Em entrevista ao Correio da Manhã, o advogado criminalista Antonio Gonçalves abordou a possibilidade de uma condenação de Bolsonaro, destacando dois pontos importantes que podem influenciar a decisão judicial. Segundo ele, “primeiro, a questão etária, já que ele tem mais de 70 anos; e, segundo, a sua condição de saúde.” Esses fatores, conforme explicou o advogado, podem ser levados em consideração na dosimetria da pena, além de impactar a forma como a sentença será aplicada.
Gonçalves também afirmou que, se Bolsonaro for condenado, as penas podem variar entre 20 e 25 anos, dependendo da análise do juiz. “Nada impede, porém, que a defesa recorra com embargos de declaração. Se houver um voto pela absolvição, também é possível apresentar embargos divergentes ou infringentes”, ressaltou o advogado.
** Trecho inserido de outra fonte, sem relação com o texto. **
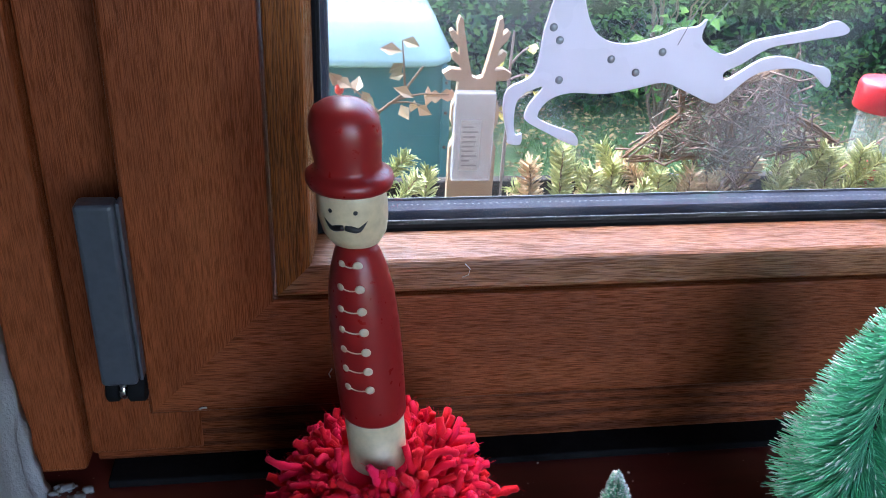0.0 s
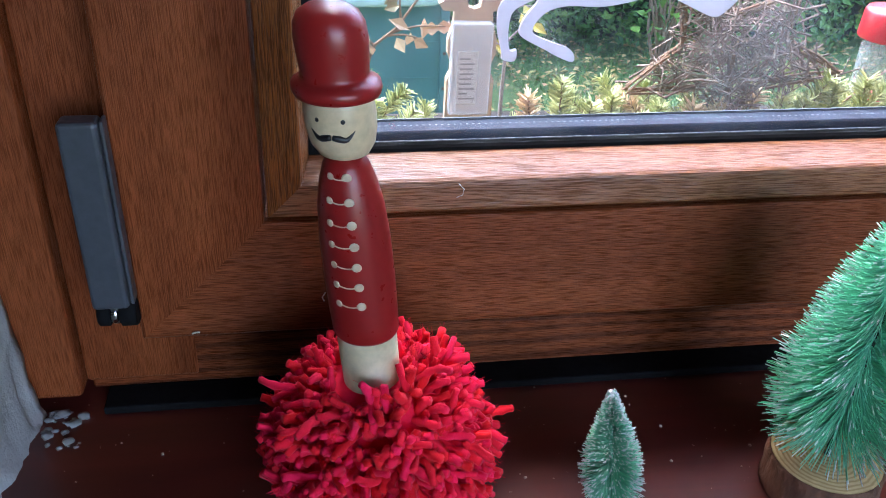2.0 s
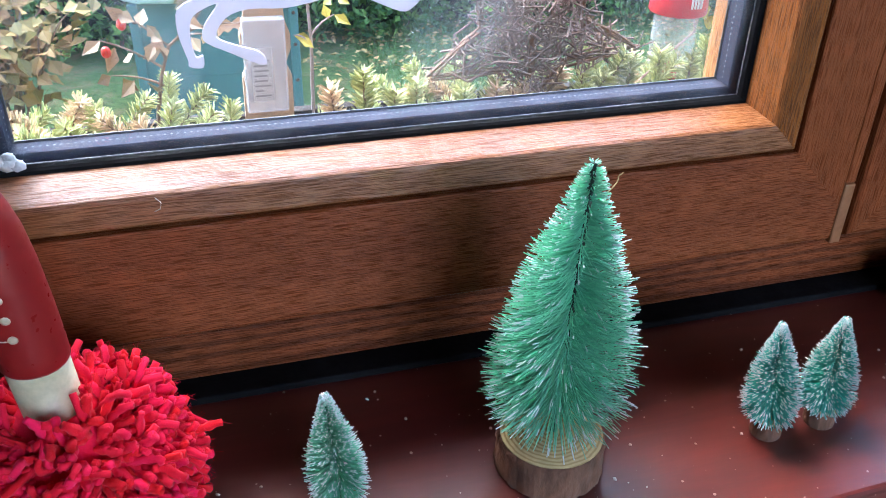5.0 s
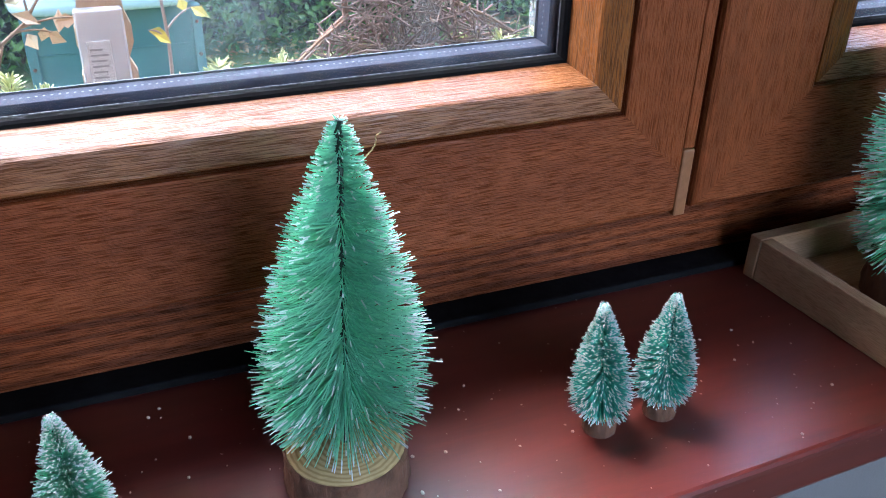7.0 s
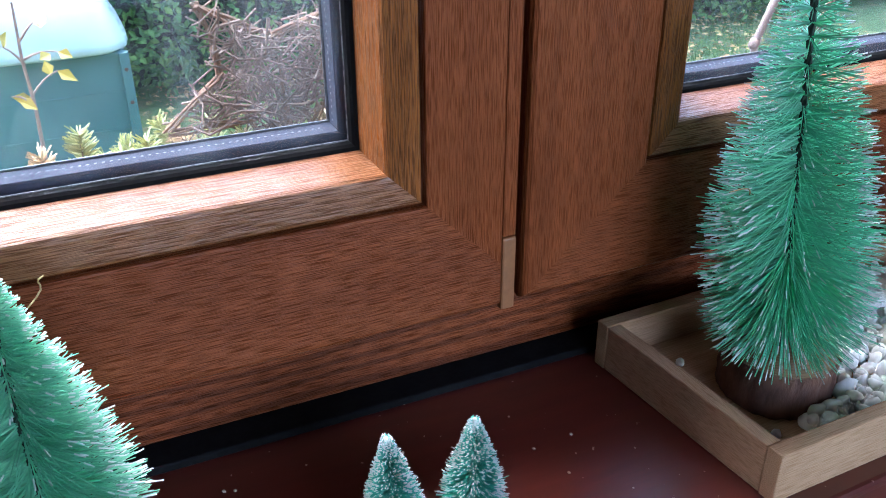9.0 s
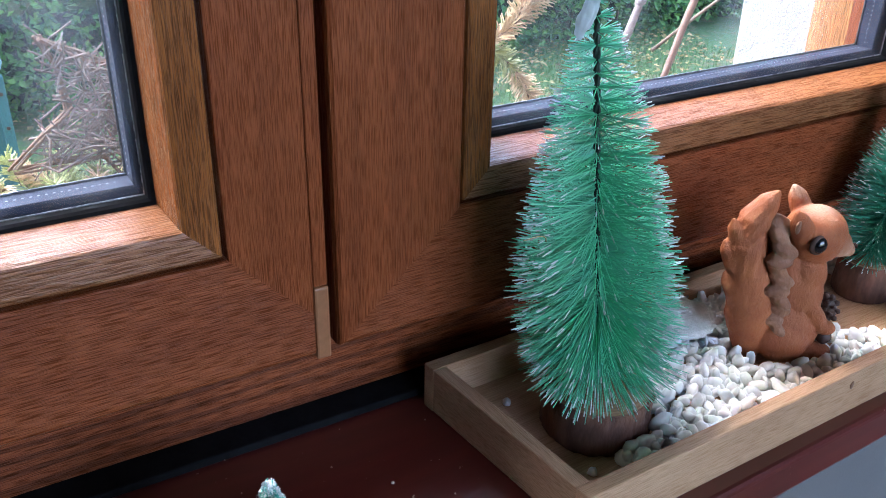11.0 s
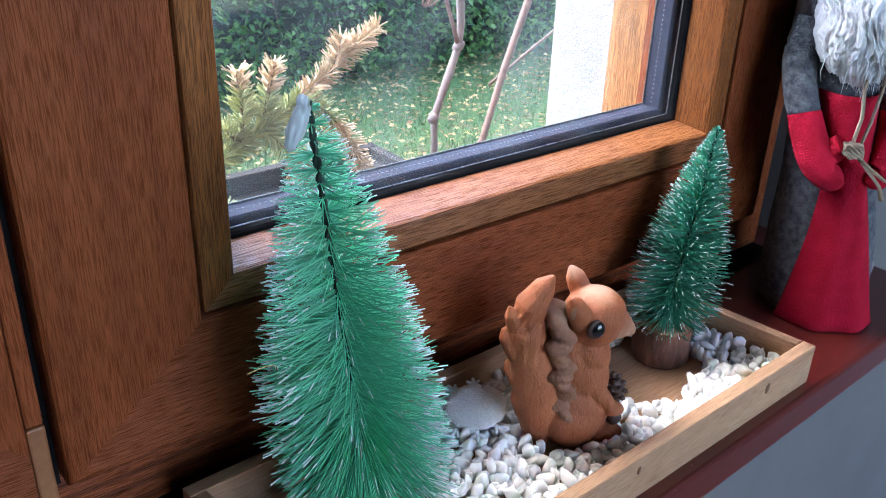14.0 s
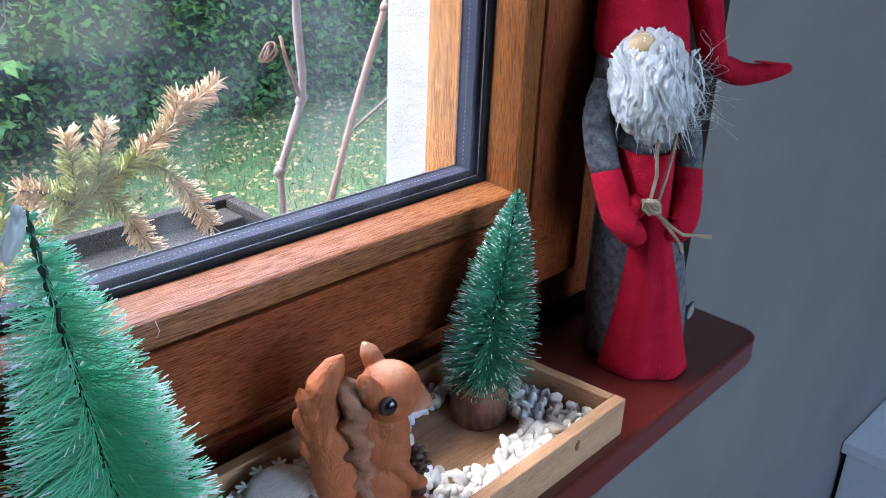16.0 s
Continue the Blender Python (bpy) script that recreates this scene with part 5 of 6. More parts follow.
def plate(bm, outline, y0, y1, mi=0, bev=0.0):
    """Upright flat cut-out (x, z) between two depths."""
    vs = [bm.verts.new((p[0], y0, p[1])) for p in outline]
    f = bm.faces.new(vs)
    f.material_index = mi
    ext = bmesh.ops.extrude_face_region(bm, geom=[f])
    bmesh.ops.translate(bm, vec=(0, y1 - y0, 0), verts=[v for v in ext["geom"] if isinstance(v, bmesh.types.BMVert)])
    bmesh.ops.recalc_face_normals(bm, faces=bm.faces)
    bmesh.ops.triangulate(bm, faces=[q for q in bm.faces if len(q.verts) > 4])


def doe():
    d = base("doe_ornament", (0, 0.3598, 0), "flat silver-white leaping doe ornament with grey stones, stuck on the glass", "ornament")
    body = [(0.107, 0.262), (0.1025, 0.243), (0.1005, 0.226), (0.0965, 0.2195), (0.0870, 0.2145), (0.0855, 0.204), (0.0885, 0.1905),
            (0.0890, 0.1872), (0.0950, 0.1865), (0.0955, 0.1920), (0.0925, 0.1915), (0.0910, 0.1985), (0.0920, 0.2090), (0.0975, 0.2135),
            (0.1045, 0.2155), (0.0985, 0.2075), (0.0962, 0.2010), (0.0985, 0.1975), (0.1080, 0.1925), (0.1165, 0.1880), (0.1235, 0.1855), (0.1240, 0.1890), (0.1205, 0.1925),
            (0.1120, 0.1955), (0.1025, 0.2005), (0.1075, 0.2090), (0.1180, 0.2125), (0.1350, 0.2120), (0.1500, 0.2145), (0.1640, 0.2175), (0.1760, 0.2130), (0.1900, 0.2070),
            (0.1960, 0.2085), (0.2040, 0.2165), (0.2130, 0.2225), (0.2300, 0.2245), (0.2420, 0.2210), (0.2490, 0.2150), (0.2512, 0.2165), (0.2500, 0.2225), (0.2465, 0.2250), (0.2400, 0.2260), (0.2250, 0.2300), (0.2130, 0.2290),
            (0.2020, 0.2220), (0.1955, 0.2185), (0.1940, 0.2225), (0.2020, 0.2265), (0.2150, 0.2345), (0.2280, 0.2370), (0.2400, 0.2390), (0.2525, 0.2410), (0.2545, 0.2440), (0.2490, 0.2475), (0.2430, 0.2465), (0.2380, 0.2440), (0.2200, 0.2405), (0.2060, 0.2375), (0.1940, 0.2310),
            (0.1840, 0.2350), (0.1795, 0.2400), (0.1810, 0.2480), (0.1770, 0.2445), (0.1680, 0.2435), (0.1600, 0.2400), (0.1420, 0.2360), (0.1290, 0.2400), (0.1225, 0.2500), (0.1190, 0.2640), (0.1180, 0.2780), (0.1080, 0.2840), (0.0960, 0.2800), (0.1000, 0.2760), (0.1060, 0.2720)]
    bm = bmesh.new()
    plate(bm, smooth_loop([(x, z) for x, z in body], 3), 0, 0.0020)
    part("cutout", bm, M_SILVER, d)
    for x, z in ((0.1065, 0.2440), (0.1100, 0.2380), (0.1115, 0.2190), (0.1360, 0.2290), (0.1490, 0.2225), (0.1610, 0.2325)):
        bm = bmesh.new()
        blob(bm, (x, -0.0001, z), (0.0020, 0.0009, 0.0020), 2)
        part("stone", bm, M_GEM, d, "small round grey stone")
    bm = bmesh.new()
    vv, ff = [], []
    tube(vv, ff, [(0.168 + 0.010 * q, -0.0003 + 0.0005 * math.sin(q * 3), 0.236 + 0.022 * q) for q in [i / 8 for i in range(9)]], 0.0002, 4)
    tube(vv, ff, [(0.180 + 0.035 * q, 0.0008, 0.243 + 0.045 * q) for q in [i / 8 for i in range(9)]], 0.0002, 4)
    add(bm, vv, ff)
    part("thread", bm, M_STRIP, d, "fine transparent thread")
    return d


doe()

# ---- garden ----
GZ = -1.13
M_SOIL = plain("dark_soil", (0.016, 0.011, 0.008), (0.035, 0.024, 0.017), 30, 0.95, 0.8, 200, dist=0.006)


def lawn_mat():
    m, nt, b = nodes_of("autumn_lawn")
    v = coords(nt, (1, 1, 1))
    n1, n2, n3 = noise_tex(nt, v, 2.2, 5), noise_tex(nt, v, 40, 4, 0.7), noise_tex(nt, v, 9, 4)
    col = mix(nt, grey(nt, n2, 0, 1), (0.055, 0.105, 0.030), (0.13, 0.20, 0.060))
    col = mix(nt, grey(nt, n3, 0, 0.9, 0.52, 0.66), col, (0.20, 0.17, 0.075))
    link(nt, col, b.inputs["Base Color"])
    b.inputs["Roughness"].default_value = 0.9
    bump(nt, b, n2, 0.9, 0.02)
    return m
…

Caso o julgamento seja levado ao plenário da Corte, ele explicou, os dez ministros do STF terão de decidir. “O [futuro] presidente da Corte, Edson Fachin, só vota em caso de desempate”, explicou. A expectativa, segundo Gonçalves, é que, se houver condenação, o ex-presidente possa cumprir a pena em uma prisão especial, “semelhante àquela que o atual presidente Luiz Inácio Lula da Silva (PT) cumpriu.”
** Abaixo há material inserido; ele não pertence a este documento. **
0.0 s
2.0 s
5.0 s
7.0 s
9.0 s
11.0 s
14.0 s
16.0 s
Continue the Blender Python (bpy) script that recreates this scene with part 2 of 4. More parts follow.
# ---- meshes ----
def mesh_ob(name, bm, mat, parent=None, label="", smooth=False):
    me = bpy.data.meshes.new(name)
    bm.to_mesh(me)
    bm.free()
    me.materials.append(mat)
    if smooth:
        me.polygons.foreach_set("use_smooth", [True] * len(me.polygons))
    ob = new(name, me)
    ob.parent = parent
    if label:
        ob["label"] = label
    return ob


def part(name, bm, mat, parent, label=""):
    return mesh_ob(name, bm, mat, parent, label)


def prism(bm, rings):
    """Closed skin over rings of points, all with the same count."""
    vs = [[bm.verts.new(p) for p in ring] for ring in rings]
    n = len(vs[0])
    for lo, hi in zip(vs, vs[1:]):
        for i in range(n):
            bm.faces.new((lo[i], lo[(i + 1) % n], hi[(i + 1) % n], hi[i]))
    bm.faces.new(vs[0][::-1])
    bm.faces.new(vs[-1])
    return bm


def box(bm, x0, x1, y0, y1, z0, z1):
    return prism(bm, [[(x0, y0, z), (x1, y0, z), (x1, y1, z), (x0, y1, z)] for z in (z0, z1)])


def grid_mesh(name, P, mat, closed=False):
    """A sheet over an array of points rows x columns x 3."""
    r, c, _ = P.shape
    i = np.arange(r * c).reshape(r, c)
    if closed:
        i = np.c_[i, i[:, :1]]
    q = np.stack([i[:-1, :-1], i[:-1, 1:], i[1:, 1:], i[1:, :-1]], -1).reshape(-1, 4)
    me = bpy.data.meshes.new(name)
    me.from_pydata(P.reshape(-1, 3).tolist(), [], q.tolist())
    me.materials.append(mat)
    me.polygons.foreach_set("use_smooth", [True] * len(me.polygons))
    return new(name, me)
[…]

O advogado ainda observou que, caso o relator considere viável a manutenção da prisão domiciliar, ele poderá optar por essa medida, mas a tendência é que Bolsonaro cumpra sua pena em uma prisão especial da Polícia Federal até o trânsito em julgado.
Tensões
O julgamento segue sob forte tensão política. No último domingo (7), durante os desfiles que celebraram a Independência do Brasil, manifestações organizadas por aliados do ex-presidente pediram anistia aos envolvidos nos atos de 8 de janeiro e atacaram ministros do STF, chamando-os de "ditadores de toga". Em resposta, o presidente da Corte, Luís Roberto Barroso, afirmou que a atuação do STF se baseia em provas, não em motivações ideológicas, e defendeu a transparência do julgamento, refutando comparações com períodos autoritários da história brasileira.
Por sua vez, o ministro Gilmar Mendes usou as redes sociais para reafirmar o papel do Supremo como guardião da Constituição. Sem citar diretamente Bolsonaro, o ministro destacou os riscos do autoritarismo nos últimos anos, com ataques ao sistema eleitoral, acampamentos golpistas e ameaças contra autoridades. “O que o Brasil realmente não aguenta mais são as sucessivas tentativas de golpe que, ao longo de sua história, ameaçaram a democracia e a liberdade do povo. É fundamental que se reafirme: crimes contra o Estado Democrático de Direito são insuscetíveis de perdão! Cabe às instituições puni-los com rigor e garantir que jamais se repitam”, escreveu Mendes.